* [Records supplied]
-*-

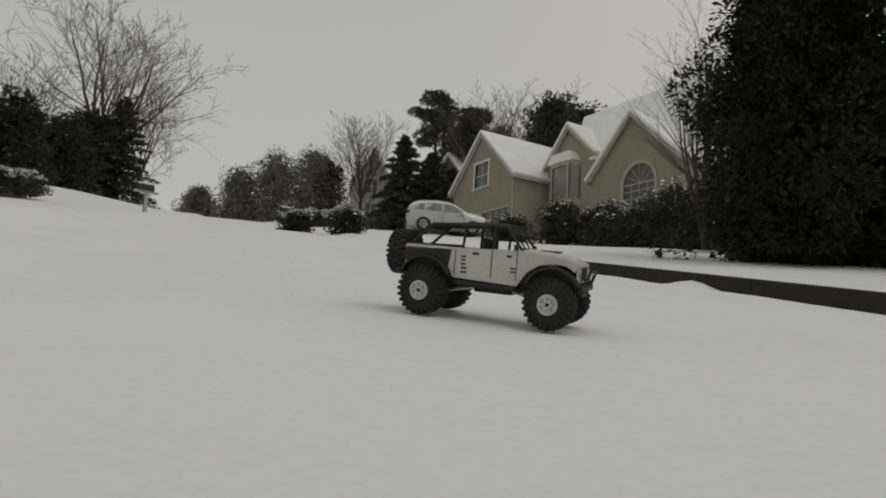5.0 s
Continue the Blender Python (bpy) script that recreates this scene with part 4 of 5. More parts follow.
def mailbox(x, y, turn):
    m = thing("mailbox", pose(x, y, ground_z(x, y), 0, 0, turn), "white post mailbox with snow on its top", "mailbox", "mailboxes")
    part("post", Mesh().box(-0.06, -0.06, -0.2, 0.06, 0.06, 1.1, c=0.01).box(-0.45, -0.05, 0.72, 0.4, 0.05, 0.8, c=0.01), CREAM, m)
    b = Mesh()
    prof = [(-0.1, 0.8), (0.1, 0.8), (0.1, 0.95)] + [(0.1 * math.cos(math.pi * i / 6), 0.95 + 0.1 * math.sin(math.pi * i / 6)) for i in range(1, 6)] + [(-0.1, 0.95)]
    b.prism(prof, -0.28, 0.28, Matrix.Translation((-0.05, 0, 0)) @ Matrix.Rotation(radians(90), 4, "Z"))
    part("box", b, SHUTTER, m, "black letter box")
    part("snow_cap", Mesh().box(-0.33, -0.09, 1.045, 0.22, 0.09, 1.1, c=0.02), SNOW_ROOF, m)


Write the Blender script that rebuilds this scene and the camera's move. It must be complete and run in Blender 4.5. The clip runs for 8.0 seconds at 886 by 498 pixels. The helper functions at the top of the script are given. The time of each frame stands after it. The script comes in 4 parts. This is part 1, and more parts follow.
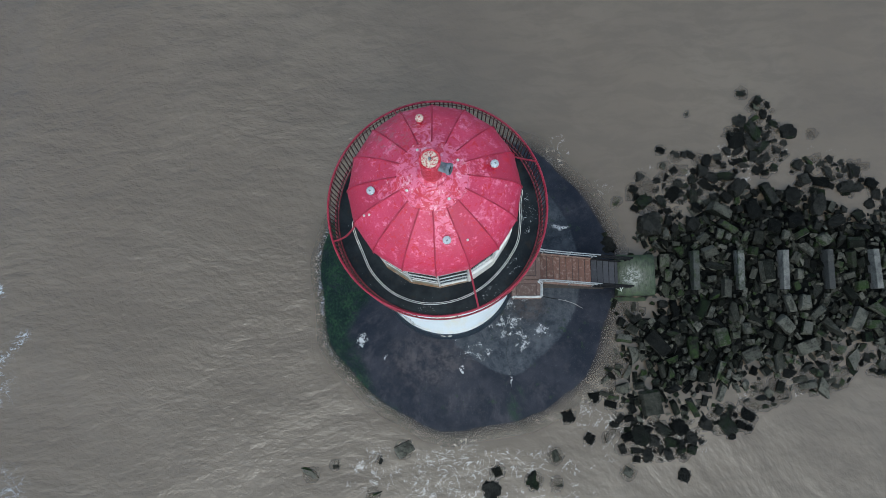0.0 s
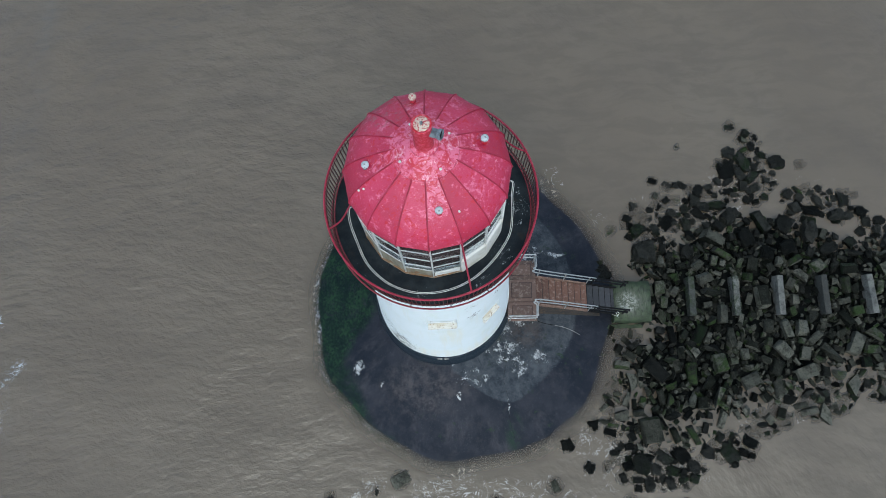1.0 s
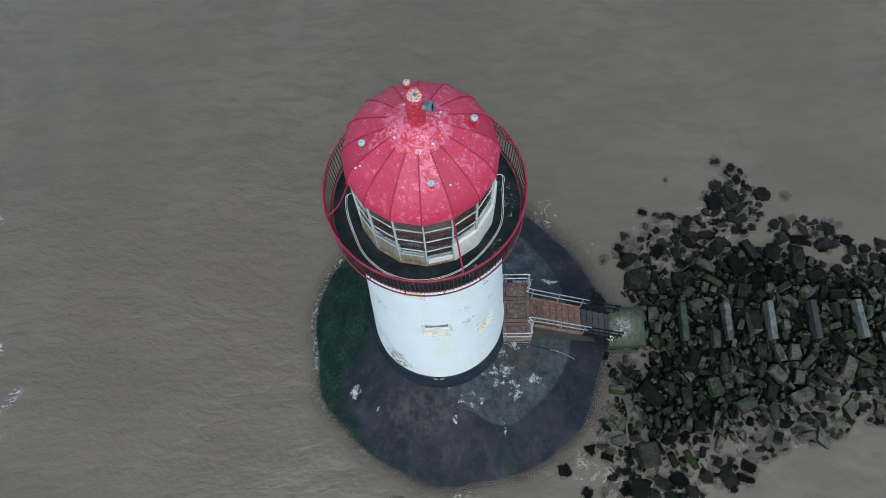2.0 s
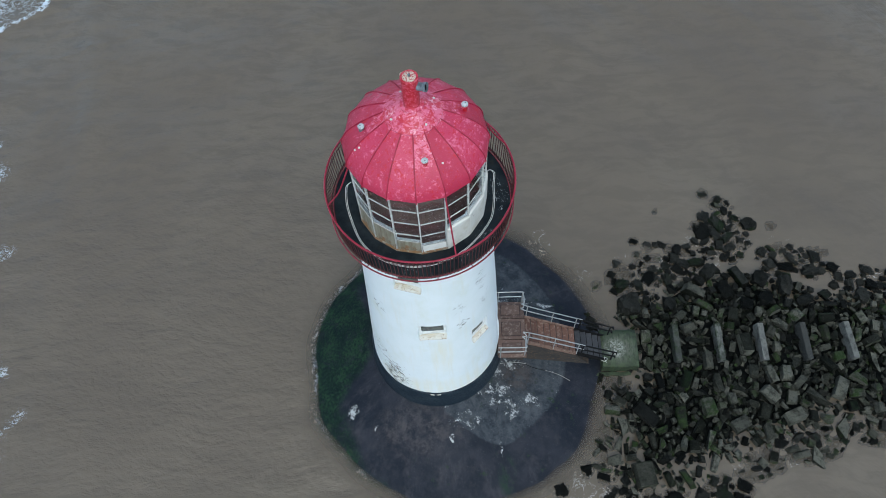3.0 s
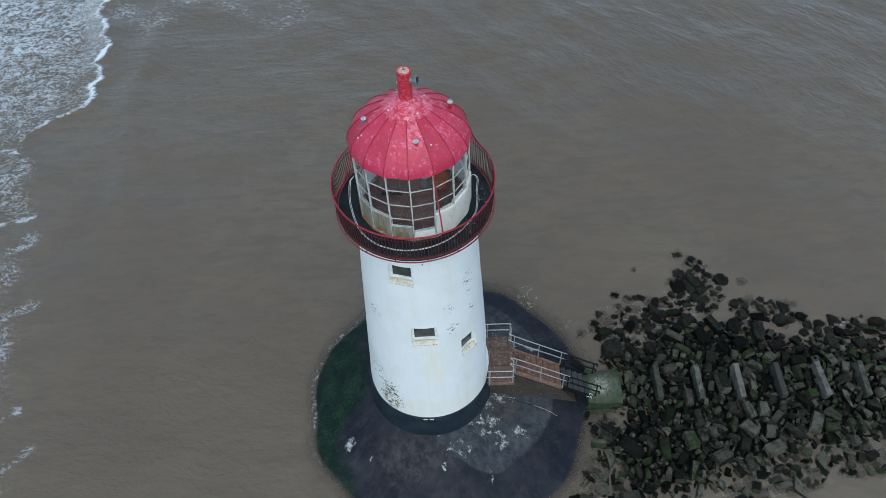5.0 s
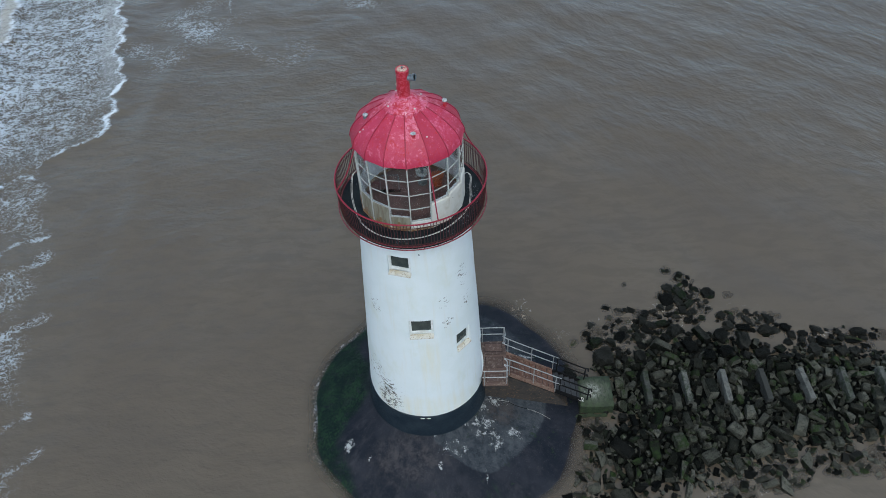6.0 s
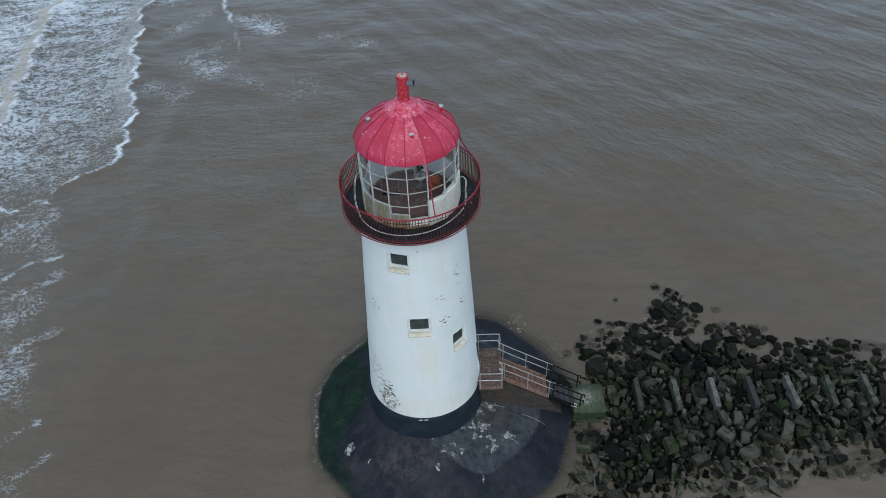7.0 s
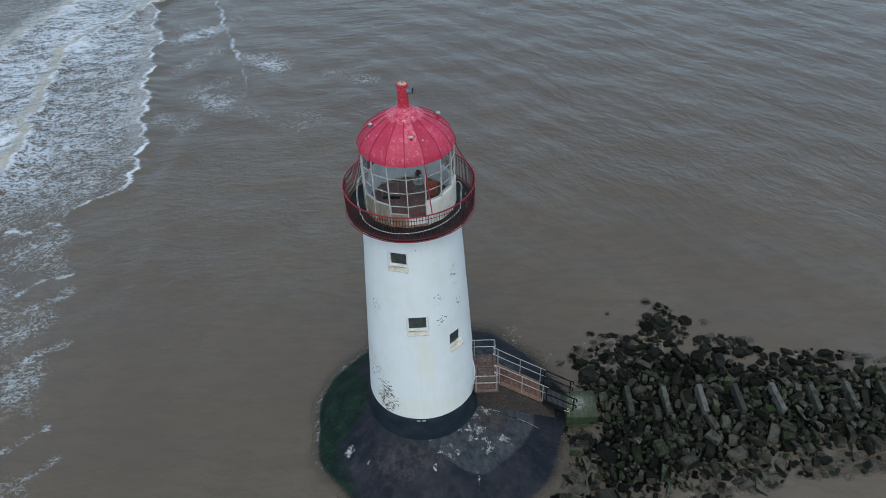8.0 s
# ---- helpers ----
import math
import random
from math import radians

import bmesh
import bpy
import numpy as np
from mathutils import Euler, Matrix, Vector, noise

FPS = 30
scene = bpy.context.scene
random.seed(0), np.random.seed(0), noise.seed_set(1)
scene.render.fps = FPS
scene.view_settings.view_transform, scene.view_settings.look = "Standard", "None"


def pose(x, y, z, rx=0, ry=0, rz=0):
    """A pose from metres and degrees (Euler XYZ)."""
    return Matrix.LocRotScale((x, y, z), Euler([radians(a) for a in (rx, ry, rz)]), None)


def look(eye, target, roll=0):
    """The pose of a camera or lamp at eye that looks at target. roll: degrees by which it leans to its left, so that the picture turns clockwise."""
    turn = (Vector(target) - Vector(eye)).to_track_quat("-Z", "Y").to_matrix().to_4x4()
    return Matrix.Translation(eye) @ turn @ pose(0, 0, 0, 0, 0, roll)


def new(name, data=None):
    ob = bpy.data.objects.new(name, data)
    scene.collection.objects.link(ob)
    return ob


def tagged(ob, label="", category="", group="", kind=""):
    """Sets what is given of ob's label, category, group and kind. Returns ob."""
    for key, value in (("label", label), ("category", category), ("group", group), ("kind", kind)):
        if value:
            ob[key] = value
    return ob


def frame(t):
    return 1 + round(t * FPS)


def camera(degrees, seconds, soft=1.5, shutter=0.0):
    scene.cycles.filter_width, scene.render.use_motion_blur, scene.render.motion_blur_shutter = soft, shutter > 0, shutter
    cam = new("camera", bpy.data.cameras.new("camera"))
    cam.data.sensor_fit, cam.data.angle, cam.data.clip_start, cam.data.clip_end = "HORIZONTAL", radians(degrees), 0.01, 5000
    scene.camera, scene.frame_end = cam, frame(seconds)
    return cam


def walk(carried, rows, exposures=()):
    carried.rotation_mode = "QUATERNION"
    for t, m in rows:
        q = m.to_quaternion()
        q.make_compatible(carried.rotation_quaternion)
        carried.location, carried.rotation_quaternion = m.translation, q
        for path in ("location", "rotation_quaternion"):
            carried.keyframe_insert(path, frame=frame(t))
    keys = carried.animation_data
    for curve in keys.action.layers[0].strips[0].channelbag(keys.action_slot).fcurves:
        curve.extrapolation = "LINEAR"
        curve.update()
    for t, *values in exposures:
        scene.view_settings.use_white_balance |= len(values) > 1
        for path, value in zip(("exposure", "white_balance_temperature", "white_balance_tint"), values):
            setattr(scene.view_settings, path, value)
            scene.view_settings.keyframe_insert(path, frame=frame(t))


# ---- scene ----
import collections

cam = camera(61.8, 8.0, soft=0.85)
PATH = [
    (0, (0.546, -3.608, 30.81), (0.497, -3.301, 28.834), -9.5),
    (0.5, (0.656, -4.688, 30.722), (0.603, -4.276, 28.766), -7.8),
    (1, (0.703, -5.833, 30.662), (0.654, -5.311, 28.732), -6.1),
    (1.5, (0.775, -7.027, 30.627), (0.728, -6.397, 28.729), -5.1),
    (3, (1.049, -10.904, 30.529), (1.001, -9.969, 28.762), -3.9),
    (3.5, (1.167, -12.313, 30.479), (1.118, -11.28, 28.767), -3.7),
    (4, (1.292, -13.675, 30.392), (1.242, -12.55, 28.739), -3.5),
    (4.5, (1.351, -15.05, 30.293), (1.303, -13.841, 28.701), -3.2),
    (6, (1.574, -19.087, 29.954), (1.529, -17.693, 28.521), -2.8),
    (6.5, (1.643, -20.331, 29.84), (1.599, -18.887, 28.456), -2.7),
    (7, (1.695, -21.539, 29.721), (1.652, -20.049, 28.388), -2.6),
    (7.5, (1.751, -22.732, 29.587), (1.709, -21.201, 28.302), -2.5),
    (8, (1.794, -23.995, 29.398), (1.755, -22.421, 28.165), -2.4),
]
walk(cam, [(t, look(eye, target, roll)) for t, eye, target, roll in PATH], exposures=[(0.0, 0.02, 5740, 0), (1.5, -0.03, 5730, -2), (3.5, -0.10, 5720, -2), (8.0, -0.47, 5900, 0)])

# ---- world and light: overcast sky, broad weak sun ----
WL = 0.25  # water level
world = bpy.data.worlds.new("overcast")
scene.world = world
world.use_nodes = True
wn = world.node_tree
sky = wn.nodes.new("ShaderNodeTexSky")
sky.sky_type = "NISHITA"
sky.sun_disc = False
sky.sun_elevation = radians(60)
sky.sun_rotation = radians(176)
sky.air_density, sky.dust_density, sky.ozone_density = 1.0, 4.2, 1.0
dull = wn.nodes.new("ShaderNodeHueSaturation")
dull.inputs["Saturation"].default_value = 0.76
wn.links.new(sky.outputs[0], dull.inputs["Color"])
# an overcast sky is brightest overhead: (1 + 2 sin h) / 3
way = wn.nodes.new("ShaderNodeTexCoord")
axes = wn.nodes.new("ShaderNodeSeparateXYZ")
wn.links.new(way.outputs["Generated"], axes.inputs[0])
lift = wn.nodes.new("ShaderNodeMapRange")
lift.inputs["To Min"].default_value, lift.inputs["To Max"].default_value = 2.95, 1.12
wn.links.new(axes.outputs[2], lift.inputs["Value"])
cloud = wn.nodes.new("ShaderNodeVectorMath")
cloud.operation = "SCALE"
wn.links.new(dull.outputs[0], cloud.inputs[0])
wn.links.new(lift.outputs[0], cloud.inputs["Scale"])
wn.links.new(cloud.outputs[0], wn.nodes["Background"].inputs["Color"])
wn.nodes["Background"].inputs["Strength"].default_value = 0.135

sun = new("sun", bpy.data.lights.new("sun", "SUN"))
sun.data.energy, sun.data.angle, sun.data.color = 0.40, radians(90), (1.0, 0.98, 0.95)
sun.matrix_world = look((1, -3, 31), (0, 0, 0))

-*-

* [Instruction]
The records above should be reproduced exactly, with no pictures included.

* [Correct answer]
5.0 s
Continue the Blender Python (bpy) script that recreates this scene with part 4 of 5. More parts follow.
def mailbox(x, y, turn):
    m = thing("mailbox", pose(x, y, ground_z(x, y), 0, 0, turn), "white post mailbox with snow on its top", "mailbox", "mailboxes")
    part("post", Mesh().box(-0.06, -0.06, -0.2, 0.06, 0.06, 1.1, c=0.01).box(-0.45, -0.05, 0.72, 0.4, 0.05, 0.8, c=0.01), CREAM, m)
    b = Mesh()
    prof = [(-0.1, 0.8), (0.1, 0.8), (0.1, 0.95)] + [(0.1 * math.cos(math.pi * i / 6), 0.95 + 0.1 * math.sin(math.pi * i / 6)) for i in range(1, 6)] + [(-0.1, 0.95)]
    b.prism(prof, -0.28, 0.28, Matrix.Translation((-0.05, 0, 0)) @ Matrix.Rotation(radians(90), 4, "Z"))
    part("box", b, SHUTTER, m, "black letter box")
    part("snow_cap", Mesh().box(-0.33, -0.09, 1.045, 0.22, 0.09, 1.1, c=0.02), SNOW_ROOF, m)


Write the Blender script that rebuilds this scene and the camera's move. It must be complete and run in Blender 4.5. The clip runs for 8.0 seconds at 886 by 498 pixels. The helper functions at the top of the script are given. The time of each frame stands after it. The script comes in 4 parts. This is part 1, and more parts follow.
0.0 s
1.0 s
2.0 s
3.0 s
5.0 s
6.0 s
7.0 s
8.0 s
# ---- helpers ----
import math
import random
from math import radians

import bmesh
import bpy
import numpy as np
from mathutils import Euler, Matrix, Vector, noise

FPS = 30
scene = bpy.context.scene
random.seed(0), np.random.seed(0), noise.seed_set(1)
scene.render.fps = FPS
scene.view_settings.view_transform, scene.view_settings.look = "Standard", "None"


def pose(x, y, z, rx=0, ry=0, rz=0):
    """A pose from metres and degrees (Euler XYZ)."""
    return Matrix.LocRotScale((x, y, z), Euler([radians(a) for a in (rx, ry, rz)]), None)


def look(eye, target, roll=0):
    """The pose of a camera or lamp at eye that looks at target. roll: degrees by which it leans to its left, so that the picture turns clockwise."""
    turn = (Vector(target) - Vector(eye)).to_track_quat("-Z", "Y").to_matrix().to_4x4()
    return Matrix.Translation(eye) @ turn @ pose(0, 0, 0, 0, 0, roll)


def new(name, data=None):
    ob = bpy.data.objects.new(name, data)
    scene.collection.objects.link(ob)
    return ob


def tagged(ob, label="", category="", group="", kind=""):
    """Sets what is given of ob's label, category, group and kind. Returns ob."""
    for key, value in (("label", label), ("category", category), ("group", group), ("kind", kind)):
        if value:
            ob[key] = value
    return ob


def frame(t):
    return 1 + round(t * FPS)


def camera(degrees, seconds, soft=1.5, shutter=0.0):
    scene.cycles.filter_width, scene.render.use_motion_blur, scene.render.motion_blur_shutter = soft, shutter > 0, shutter
    cam = new("camera", bpy.data.cameras.new("camera"))
    cam.data.sensor_fit, cam.data.angle, cam.data.clip_start, cam.data.clip_end = "HORIZONTAL", radians(degrees), 0.01, 5000
    scene.camera, scene.frame_end = cam, frame(seconds)
    return cam


def walk(carried, rows, exposures=()):
    carried.rotation_mode = "QUATERNION"
    for t, m in rows:
        q = m.to_quaternion()
        q.make_compatible(carried.rotation_quaternion)
        carried.location, carried.rotation_quaternion = m.translation, q
        for path in ("location", "rotation_quaternion"):
            carried.keyframe_insert(path, frame=frame(t))
    keys = carried.animation_data
    for curve in keys.action.layers[0].strips[0].channelbag(keys.action_slot).fcurves:
        curve.extrapolation = "LINEAR"
        curve.update()
    for t, *values in exposures:
        scene.view_settings.use_white_balance |= len(values) > 1
        for path, value in zip(("exposure", "white_balance_temperature", "white_balance_tint"), values):
            setattr(scene.view_settings, path, value)
            scene.view_settings.keyframe_insert(path, frame=frame(t))


# ---- scene ----
import collections

cam = camera(61.8, 8.0, soft=0.85)
PATH = [
    (0, (0.546, -3.608, 30.81), (0.497, -3.301, 28.834), -9.5),
    (0.5, (0.656, -4.688, 30.722), (0.603, -4.276, 28.766), -7.8),
    (1, (0.703, -5.833, 30.662), (0.654, -5.311, 28.732), -6.1),
    (1.5, (0.775, -7.027, 30.627), (0.728, -6.397, 28.729), -5.1),
    (3, (1.049, -10.904, 30.529), (1.001, -9.969, 28.762), -3.9),
    (3.5, (1.167, -12.313, 30.479), (1.118, -11.28, 28.767), -3.7),
    (4, (1.292, -13.675, 30.392), (1.242, -12.55, 28.739), -3.5),
    (4.5, (1.351, -15.05, 30.293), (1.303, -13.841, 28.701), -3.2),
    (6, (1.574, -19.087, 29.954), (1.529, -17.693, 28.521), -2.8),
    (6.5, (1.643, -20.331, 29.84), (1.599, -18.887, 28.456), -2.7),
    (7, (1.695, -21.539, 29.721), (1.652, -20.049, 28.388), -2.6),
    (7.5, (1.751, -22.732, 29.587), (1.709, -21.201, 28.302), -2.5),
    (8, (1.794, -23.995, 29.398), (1.755, -22.421, 28.165), -2.4),
]
walk(cam, [(t, look(eye, target, roll)) for t, eye, target, roll in PATH], exposures=[(0.0, 0.02, 5740, 0), (1.5, -0.03, 5730, -2), (3.5, -0.10, 5720, -2), (8.0, -0.47, 5900, 0)])

# ---- world and light: overcast sky, broad weak sun ----
WL = 0.25  # water level
world = bpy.data.worlds.new("overcast")
scene.world = world
world.use_nodes = True
wn = world.node_tree
sky = wn.nodes.new("ShaderNodeTexSky")
sky.sky_type = "NISHITA"
sky.sun_disc = False
sky.sun_elevation = radians(60)
sky.sun_rotation = radians(176)
sky.air_density, sky.dust_density, sky.ozone_density = 1.0, 4.2, 1.0
dull = wn.nodes.new("ShaderNodeHueSaturation")
dull.inputs["Saturation"].default_value = 0.76
wn.links.new(sky.outputs[0], dull.inputs["Color"])
# an overcast sky is brightest overhead: (1 + 2 sin h) / 3
way = wn.nodes.new("ShaderNodeTexCoord")
axes = wn.nodes.new("ShaderNodeSeparateXYZ")
wn.links.new(way.outputs["Generated"], axes.inputs[0])
lift = wn.nodes.new("ShaderNodeMapRange")
lift.inputs["To Min"].default_value, lift.inputs["To Max"].default_value = 2.95, 1.12
wn.links.new(axes.outputs[2], lift.inputs["Value"])
cloud = wn.nodes.new("ShaderNodeVectorMath")
cloud.operation = "SCALE"
wn.links.new(dull.outputs[0], cloud.inputs[0])
wn.links.new(lift.outputs[0], cloud.inputs["Scale"])
wn.links.new(cloud.outputs[0], wn.nodes["Background"].inputs["Color"])
wn.nodes["Background"].inputs["Strength"].default_value = 0.135

sun = new("sun", bpy.data.lights.new("sun", "SUN"))
sun.data.energy, sun.data.angle, sun.data.color = 0.40, radians(90), (1.0, 0.98, 0.95)
sun.matrix_world = look((1, -3, 31), (0, 0, 0))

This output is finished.